The same argument was used in the Lady Bird Johnson Act to prohibit billboards
within X feet of highways, and the billboard industry (a strange group that
deserves an essay of its own) was hurting. They hired a man to travel around
from town to town trying to refute the claims that more than 7 items of information
could cause accidents. The man's wife did not like her husband being constantly
on the road, so she asked him about it. He told her that the root of his trouble
was some damn Harvard professor who wrote a paper about 7 bits of information.
She, being herself a psychologist, said that she did not
think that that was what Professor Miller's paper said.

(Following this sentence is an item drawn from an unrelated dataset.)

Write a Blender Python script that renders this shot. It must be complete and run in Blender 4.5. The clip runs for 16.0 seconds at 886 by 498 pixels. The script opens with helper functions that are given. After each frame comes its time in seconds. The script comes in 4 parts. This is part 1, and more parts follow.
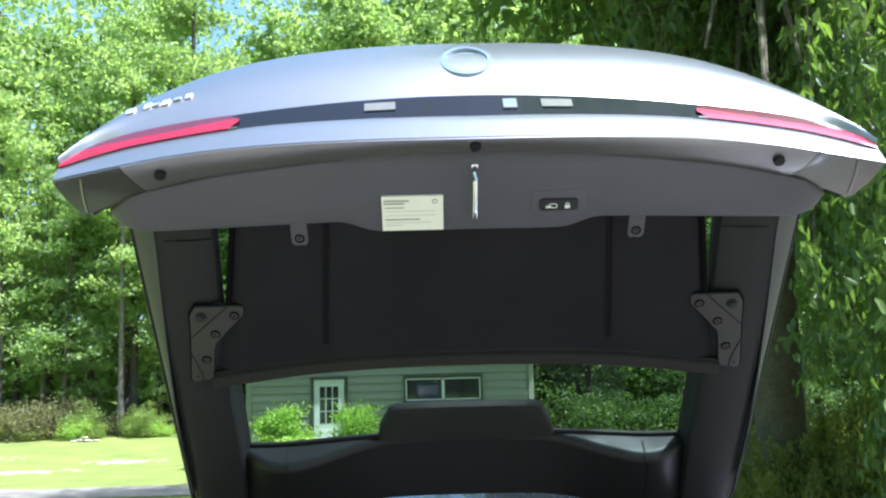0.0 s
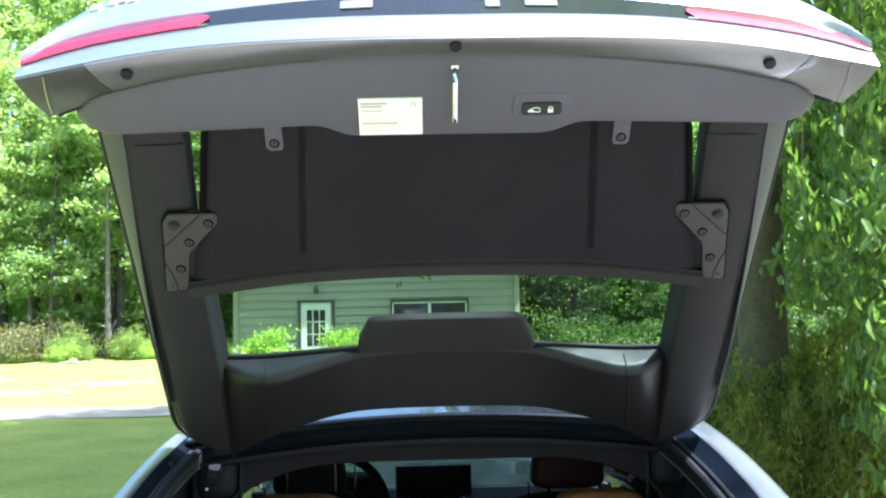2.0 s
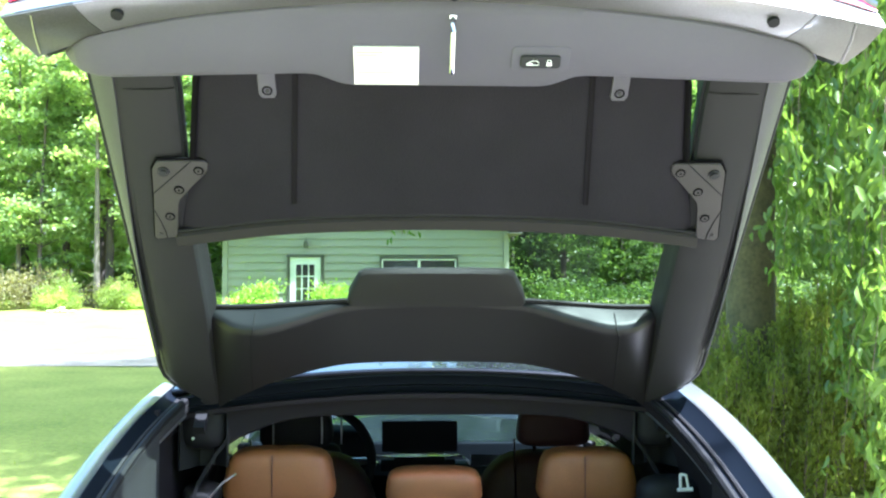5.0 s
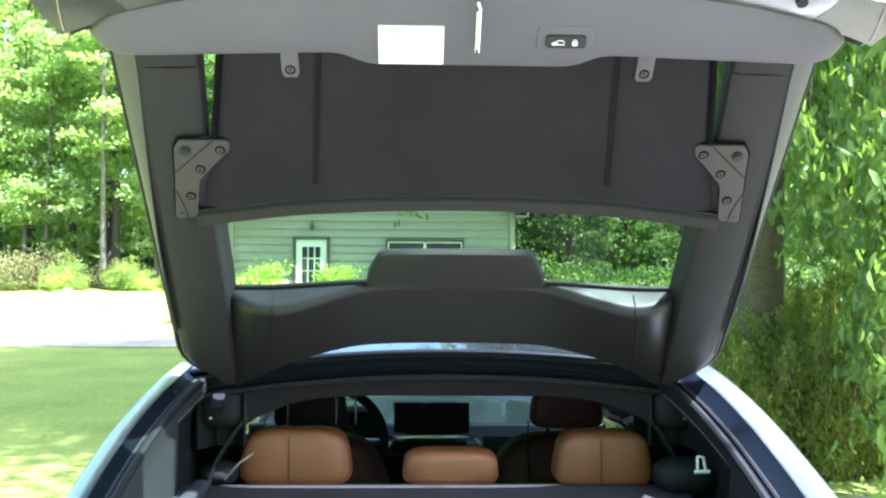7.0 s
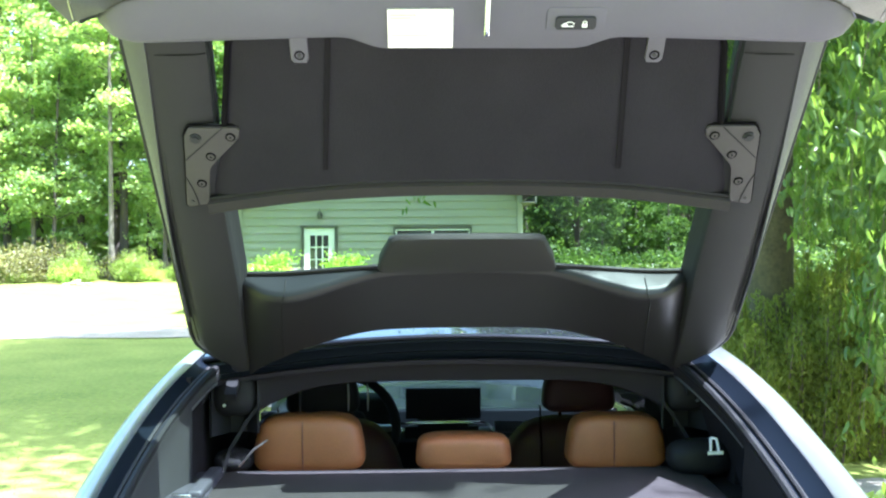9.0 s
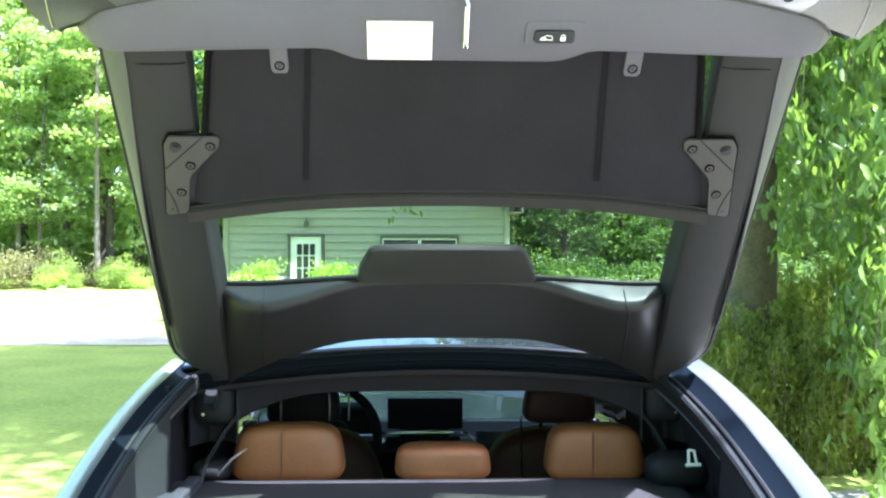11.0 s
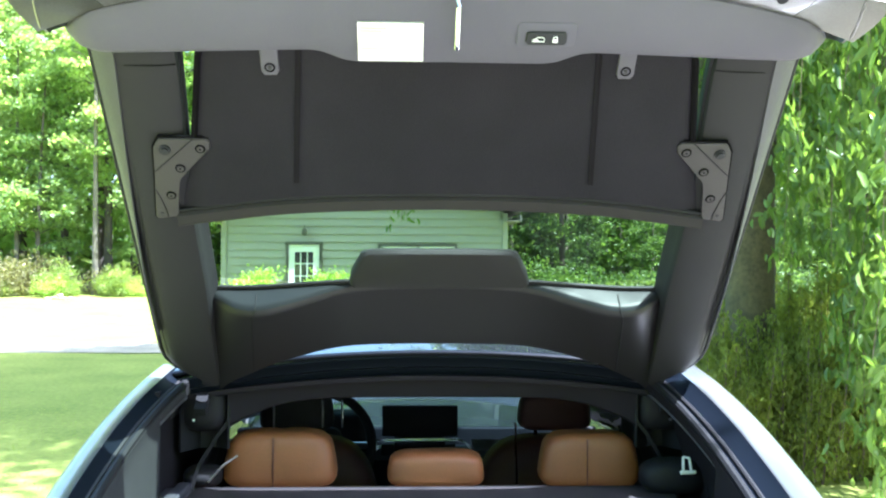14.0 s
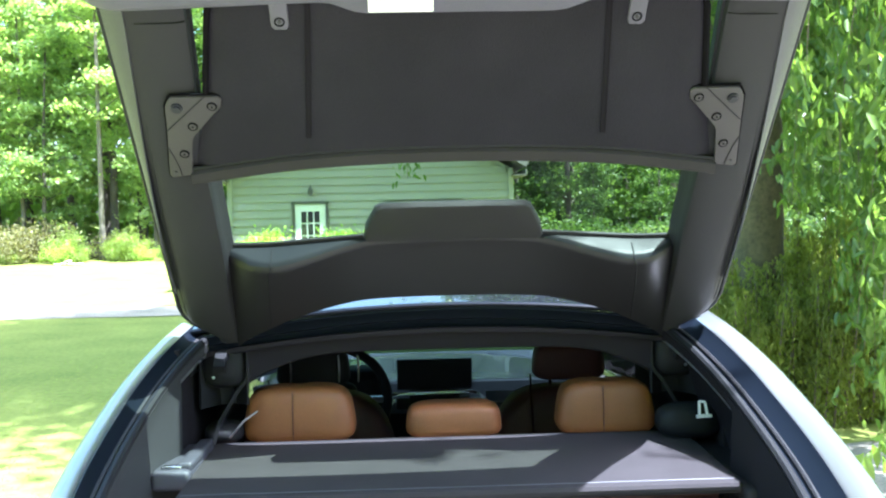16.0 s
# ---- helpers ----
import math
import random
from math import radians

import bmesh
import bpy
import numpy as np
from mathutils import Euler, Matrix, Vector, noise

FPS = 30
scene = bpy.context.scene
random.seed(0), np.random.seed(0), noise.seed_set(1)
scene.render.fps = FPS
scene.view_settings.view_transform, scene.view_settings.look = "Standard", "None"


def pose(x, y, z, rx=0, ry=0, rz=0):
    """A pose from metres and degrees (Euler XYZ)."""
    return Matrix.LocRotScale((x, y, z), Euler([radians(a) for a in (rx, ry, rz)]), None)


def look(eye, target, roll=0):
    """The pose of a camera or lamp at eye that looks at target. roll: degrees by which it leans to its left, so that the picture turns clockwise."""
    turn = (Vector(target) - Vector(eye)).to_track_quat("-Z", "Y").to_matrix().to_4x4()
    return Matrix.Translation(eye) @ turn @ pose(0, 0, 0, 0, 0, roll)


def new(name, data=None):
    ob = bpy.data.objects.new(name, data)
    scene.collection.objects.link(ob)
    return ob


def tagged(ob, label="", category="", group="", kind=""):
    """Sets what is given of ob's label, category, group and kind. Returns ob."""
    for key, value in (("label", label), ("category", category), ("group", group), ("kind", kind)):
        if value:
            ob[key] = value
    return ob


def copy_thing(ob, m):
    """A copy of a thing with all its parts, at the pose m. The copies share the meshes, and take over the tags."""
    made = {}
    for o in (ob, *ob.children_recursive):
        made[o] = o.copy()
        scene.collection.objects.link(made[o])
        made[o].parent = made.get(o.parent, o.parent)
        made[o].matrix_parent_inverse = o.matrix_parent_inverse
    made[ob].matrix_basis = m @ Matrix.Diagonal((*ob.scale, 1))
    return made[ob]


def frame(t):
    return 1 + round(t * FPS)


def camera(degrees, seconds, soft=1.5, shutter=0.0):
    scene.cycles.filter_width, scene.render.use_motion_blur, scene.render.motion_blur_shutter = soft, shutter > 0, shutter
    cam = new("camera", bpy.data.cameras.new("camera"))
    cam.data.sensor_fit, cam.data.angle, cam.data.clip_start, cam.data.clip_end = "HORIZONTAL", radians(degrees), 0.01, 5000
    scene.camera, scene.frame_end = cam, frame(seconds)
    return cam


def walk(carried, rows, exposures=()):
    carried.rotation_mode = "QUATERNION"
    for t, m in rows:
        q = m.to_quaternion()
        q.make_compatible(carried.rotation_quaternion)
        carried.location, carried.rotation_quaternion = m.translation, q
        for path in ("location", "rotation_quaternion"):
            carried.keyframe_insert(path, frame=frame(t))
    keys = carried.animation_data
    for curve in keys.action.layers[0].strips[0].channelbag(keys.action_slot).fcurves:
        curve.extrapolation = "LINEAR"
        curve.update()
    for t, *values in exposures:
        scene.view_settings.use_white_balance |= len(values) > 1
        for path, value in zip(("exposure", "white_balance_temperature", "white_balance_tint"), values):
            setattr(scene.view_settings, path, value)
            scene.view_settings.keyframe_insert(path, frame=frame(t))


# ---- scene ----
cam = camera(47.48, 16.0, soft=2.2)
# seconds, x, y, z, yaw to the left, pitch up, roll
PATH = [
    (0, -0.0788, -0.0134, 1.7536, -1.136, 8.113, -1.595),
    (0.5, -0.0784, -0.0049, 1.7507, -1.995, 7.401, -0.587),
    (1, -0.0672, -0.0036, 1.7492, -2.249, 7.865, -0.51),
    (1.5, -0.0622, 0.0248, 1.7304, -2.317, 4.394, -0.423),
    (2, -0.0646, 0.0335, 1.7277, -1.738, 3.86, -1.366),
    (2.5, -0.07, 0.0353, 1.7266, -1.548, 3.748, -0.564),
    (2.7, -0.0677, 0.0375, 1.7264, -1.862, 2.997, -1.432),
    (3, -0.0664, 0.0419, 1.7251, -2.747, 2.877, -0.538),
    (3.5, -0.0697, 0.0451, 1.7245, -1.867, 2.349, 0.296),
    (3.7, -0.0666, 0.0472, 1.7231, -1.452, 2.053, -2.829),
    (4, -0.0642, 0.052, 1.7197, -2.171, 1.411, 0.015),
    (4.2, -0.0647, 0.0517, 1.7221, -2.16, 1.783, 0.166),
    (6.3, -0.081, 0.0529, 1.7206, -2.537, 0.835, -0.048),
    (6.5, -0.0849, 0.0509, 1.7213, -2.56, 1.626, 0.194),
    (7, -0.0973, 0.0568, 1.7177, -1.995, 0.507, 0.371),
    (7.5, -0.1045, 0.0585, 1.715, -2.31, 0.29, 0.649),
    (8, -0.0901, 0.0641, 1.7138, -3.605, 0.025, -0.331),
    (8.5, -0.0918, 0.0583, 1.7144, -1.468, -0.33, -0.616),
    (9, -0.104, 0.0575, 1.7124, -1.56, -0.216, -0.373),
    (9.2, -0.1058, 0.0522, 1.7126, -1.599, -0.284, -0.653),
    (11.3, -0.0881, 0.0515, 1.7162, -2.32, 0.668, 0.141),
    (11.5, -0.091, 0.0528, 1.7176, -2.215, 1.355, -0.93),
    (12, -0.093, 0.047, 1.718, -2.286, 0.856, -2.002),
    (12.5, -0.101, 0.0593, 1.7134, -1.967, -0.485, -1.095),
    (13, -0.0905, 0.0672, 1.7057, -2.51, -2.102, -0.876),
    (13.5, -0.0763, 0.0638, 1.7034, -2.961, -1.056, -0.888),
    (13.7, -0.0753, 0.0643, 1.7058, -2.343, -0.614, -2.083),
    (14, -0.0763, 0.0671, 1.7069, -2.356, 0.809, 0.224),
    (14.2, -0.0774, 0.0634, 1.7079, -1.705, 0.705, 1.198),
    (14.5, -0.0815, 0.06, 1.707, -1.813, 0.882, -0.171),
    (15, -0.082, 0.0543, 1.709, -2.393, 0.268, -0.058),
    (15.5, -0.0843, 0.0462, 1.7083, -3.479, 0.091, -0.331),
    (16, -0.0922, 0.0617, 1.6984, -1.984, -1.67, -1.313),
]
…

Armed with this insight, he looked me up and told me the whole story about my career, unknown to me, in the billboard industry. There was much more to it than I have outlined here, and I was shocked. So shocked that I wrote a long letter trying to set the record straight. The letter was published in the monthly journal of the billboard industry and that was the end of it. Unfortunately, I no longer have a copy of the letter and I don't recall the name of the journal (this was all back in the early 70s), so I cannot quote to you its contents. But the point was that 7 was a limit for the discrimination of unidimensional stimuli (pitches, loudnesses, brightnesses, etc.) and also a limit for immediate recall, neither of which has anything to do with a person's capacity to comprehend printed text.
If you want to quote the original article, it is on line and you can find a pointer to it at www.cogsci.princeton.edu/~wn. But if that is too time consuming--yes, you are right: nothing in my paper warrants asking Moses to discard any of the ten commandments.
Good luck,
From: Mark HalpernDear Professor Miller,
Thank you for your full and prompt reply; just what I was hoping for. Armed with your words, I may be able to convince my boss that your paper does not support the notion that if a procedure has fourteen steps, you have to divide it arbitrarily into two procedures, each meaningless in itself.
In being able to quote you against his misinterpretation of your work, I feel like Woody Allen in that movie where he gets into an argument with a pretentious know-it-all about some thesis of Marshall McLuhan's, and has the pleasure of bringing into the scene the real McLuhan, who tells the know-it-all that's he's completely wrong, and Allen is right.